Modelo: Alberto Anaya y Ron.

Tenía la tarea pendiente de retratarlos juntos. Lo hice el mismo día que vimos un lobo en vivo por primera vez. Las perras sabían perfectamente que andaba por ahí, pero no conseguían verlo, pues estaba protegido. Pero lo recuerdo como una magia disfrutada en silencio y con el corazón haciendo más ruido que la respiración del bosque y el exhalar de los cielos.

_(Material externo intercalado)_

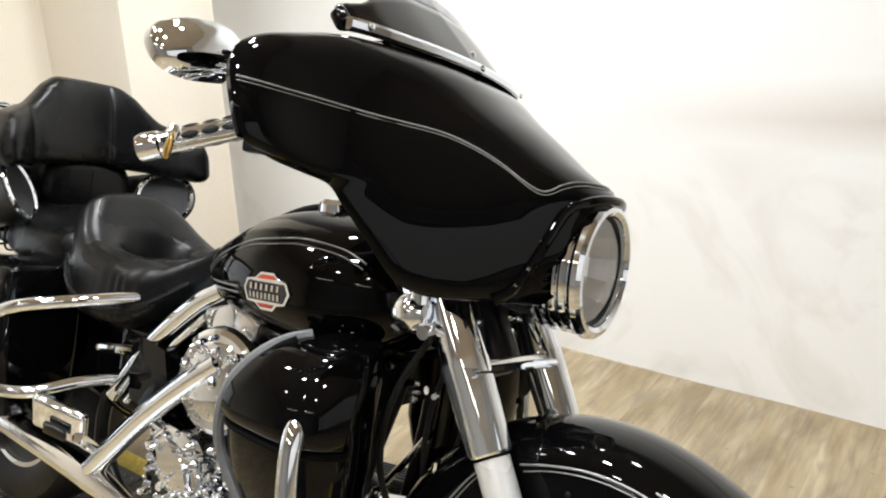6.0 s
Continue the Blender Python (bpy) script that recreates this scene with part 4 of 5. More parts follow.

Alberto quiere a Ron como a una extensión de sí mismo. O no sé si al contrario. Quizá ambas cosas. Se aman en la energía, consuelo y confianza que se forja tras 17 años de dedicación y cuidados. Cuando miro a los ojos de nuestros peludos veo una película de mi vida en sus cataratas. Les miramos y decimos, «Ay, Ron, lo que hemos vivido y pasado. Y aquí estamos. Y muchos pasan, pero no tú». El amor perpetuo y puro de los animales. Vamos por el mundo con nuestro imserso canino. O el mundo nos viene encima. Ron inocuo, de paso lento pero firme, su cuerpo que abraza la vida, descansando en un lago. O un arroyo. Una vez mi hija dijo que «Ron es del color de la tormenta». Y precisamente, en esta foto, estaba chispeando. Yo a Alberto le conocí en la tormenta y entre los rayos le reconozco. Le reconozco en sí mismo y en los seres a los que ama. Mal me pese que me roben la hamburguesa o las tostadas del desayuno. Ya habrá más duchas y cepillados, que yo tengo paciencia para todos. Y que la calle no ensucie a mis perros.